Participants will be able to contrast activities in Chiang Mai city with life in the mountains by living among two Par K’Yaw villages, Nong Tao and Huay I Khang. Through the process, the LAB seeks to provoke reflections about modern society (including arguments that it over-prioritises financial capital), and identify possible shifts towards other forms of society (such as one that focuses on nurturing other forms of capital). Central to the LAB is the integration of multiple pedagogies and sources of ‘knowledge’: hands-on field experiences, guided reflection, academic scholarship, and Indigenous knowledge.

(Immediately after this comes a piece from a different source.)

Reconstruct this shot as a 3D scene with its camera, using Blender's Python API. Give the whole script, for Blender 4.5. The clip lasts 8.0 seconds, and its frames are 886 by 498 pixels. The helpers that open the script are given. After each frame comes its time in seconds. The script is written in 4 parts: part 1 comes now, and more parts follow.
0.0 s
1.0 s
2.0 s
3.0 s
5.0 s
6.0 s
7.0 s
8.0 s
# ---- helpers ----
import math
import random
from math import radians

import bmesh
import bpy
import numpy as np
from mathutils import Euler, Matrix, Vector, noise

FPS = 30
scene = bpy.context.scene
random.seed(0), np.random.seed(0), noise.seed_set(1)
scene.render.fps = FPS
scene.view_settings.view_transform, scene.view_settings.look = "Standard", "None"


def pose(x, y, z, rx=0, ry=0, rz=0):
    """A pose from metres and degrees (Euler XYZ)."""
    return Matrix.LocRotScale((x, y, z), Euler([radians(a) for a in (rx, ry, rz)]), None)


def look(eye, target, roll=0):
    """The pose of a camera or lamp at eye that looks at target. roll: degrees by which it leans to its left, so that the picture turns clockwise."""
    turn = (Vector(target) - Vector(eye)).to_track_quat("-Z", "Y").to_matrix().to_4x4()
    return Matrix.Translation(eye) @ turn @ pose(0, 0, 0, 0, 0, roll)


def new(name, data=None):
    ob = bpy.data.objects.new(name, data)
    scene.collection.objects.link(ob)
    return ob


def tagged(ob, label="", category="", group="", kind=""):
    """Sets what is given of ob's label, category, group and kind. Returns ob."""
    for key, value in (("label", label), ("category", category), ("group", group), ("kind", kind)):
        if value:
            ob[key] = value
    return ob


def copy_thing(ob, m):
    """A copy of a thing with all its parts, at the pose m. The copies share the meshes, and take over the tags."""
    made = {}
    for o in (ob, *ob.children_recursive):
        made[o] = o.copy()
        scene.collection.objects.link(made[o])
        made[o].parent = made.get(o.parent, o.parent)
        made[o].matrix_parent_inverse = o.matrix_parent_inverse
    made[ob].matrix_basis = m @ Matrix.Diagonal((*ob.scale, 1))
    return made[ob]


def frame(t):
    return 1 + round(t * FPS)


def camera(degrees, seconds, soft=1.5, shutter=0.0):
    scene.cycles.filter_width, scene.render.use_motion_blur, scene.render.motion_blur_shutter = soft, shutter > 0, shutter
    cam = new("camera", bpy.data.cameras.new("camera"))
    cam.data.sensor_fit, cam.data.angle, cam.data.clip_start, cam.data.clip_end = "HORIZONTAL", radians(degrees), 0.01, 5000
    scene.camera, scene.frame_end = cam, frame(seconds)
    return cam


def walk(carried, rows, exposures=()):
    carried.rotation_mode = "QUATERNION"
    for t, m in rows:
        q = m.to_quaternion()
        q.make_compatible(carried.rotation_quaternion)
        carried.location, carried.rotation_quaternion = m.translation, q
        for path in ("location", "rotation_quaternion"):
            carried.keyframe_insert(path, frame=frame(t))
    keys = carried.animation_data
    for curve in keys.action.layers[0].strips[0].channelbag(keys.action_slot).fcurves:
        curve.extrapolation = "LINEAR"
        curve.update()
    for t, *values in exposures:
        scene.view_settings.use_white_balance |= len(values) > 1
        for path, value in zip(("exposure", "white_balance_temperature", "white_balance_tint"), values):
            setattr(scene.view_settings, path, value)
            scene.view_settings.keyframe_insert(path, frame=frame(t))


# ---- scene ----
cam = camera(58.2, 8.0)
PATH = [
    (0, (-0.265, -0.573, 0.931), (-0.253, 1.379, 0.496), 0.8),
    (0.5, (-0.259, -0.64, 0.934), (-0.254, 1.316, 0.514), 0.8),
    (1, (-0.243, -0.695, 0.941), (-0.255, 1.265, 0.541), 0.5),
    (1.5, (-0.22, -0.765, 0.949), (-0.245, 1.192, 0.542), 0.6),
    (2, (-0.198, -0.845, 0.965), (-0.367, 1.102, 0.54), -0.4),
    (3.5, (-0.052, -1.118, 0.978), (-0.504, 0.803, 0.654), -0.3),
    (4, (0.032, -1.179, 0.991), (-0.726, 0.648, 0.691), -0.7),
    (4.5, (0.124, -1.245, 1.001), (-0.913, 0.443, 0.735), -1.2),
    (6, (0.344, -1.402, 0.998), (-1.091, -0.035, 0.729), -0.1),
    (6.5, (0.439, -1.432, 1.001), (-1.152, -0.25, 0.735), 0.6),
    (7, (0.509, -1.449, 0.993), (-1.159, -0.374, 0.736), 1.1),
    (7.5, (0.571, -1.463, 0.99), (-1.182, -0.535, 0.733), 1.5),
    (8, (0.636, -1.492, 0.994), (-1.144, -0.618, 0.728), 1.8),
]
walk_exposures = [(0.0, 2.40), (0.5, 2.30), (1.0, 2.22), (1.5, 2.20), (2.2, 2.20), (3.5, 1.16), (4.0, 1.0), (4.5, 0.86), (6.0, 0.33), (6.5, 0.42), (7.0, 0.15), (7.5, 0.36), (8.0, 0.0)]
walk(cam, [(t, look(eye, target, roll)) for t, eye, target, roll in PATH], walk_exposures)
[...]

As this LAB coincides with the coffee harvest season, coffee will be an anchor crop for learning and students will be able participate in the coffee harvest, conditions permitting.

Towards the tail end of the LAB, students will be invited to illustrate their learning through a short sharing with their fellow peers as well as the host community. This not only serves to ground their personal learning, but also contribute to the host community; articulating how they have grown through this experience is one of the key tenets of building a community that focuses on other forms of capital.

Through this LAB, participants:

  1. Deepen their knowledge of ecology and economy through direct engagement with the Par K’Yaw (i.e. Karen/Karenni) community and their rhythms of living, leading students to:
    1. Challenge assumptions in modern-day economy, models of development (including valuation and land rights) through the stopover in the city,
    2. Explore viable alternatives through the Indigenous way-of-life,
    3. Develop an introductory understanding of geography and natural resources,  through exposure to seasonal and natural cycles of agriculture,
    4. Build nutritional knowledge and deepen somatic awareness (developing a greater attentiveness and directing introspection towards one’s own body) by engaging with hands-on activities such as harvesting and post-harvest processing, making their own meals.
  2. Practice their inquiry and narratives skills through:
    1. Immersing in hands-on field experiences, guided reflections, academic scholarship, and Indigenous knowledge and integrating these different approaches
    2. Creation and development of their self-identified theme of interest/learning
  3. Apply this knowledge by reflecting on their own ‘ways of living’, i.e. consumption & production of resources, especially centred around food.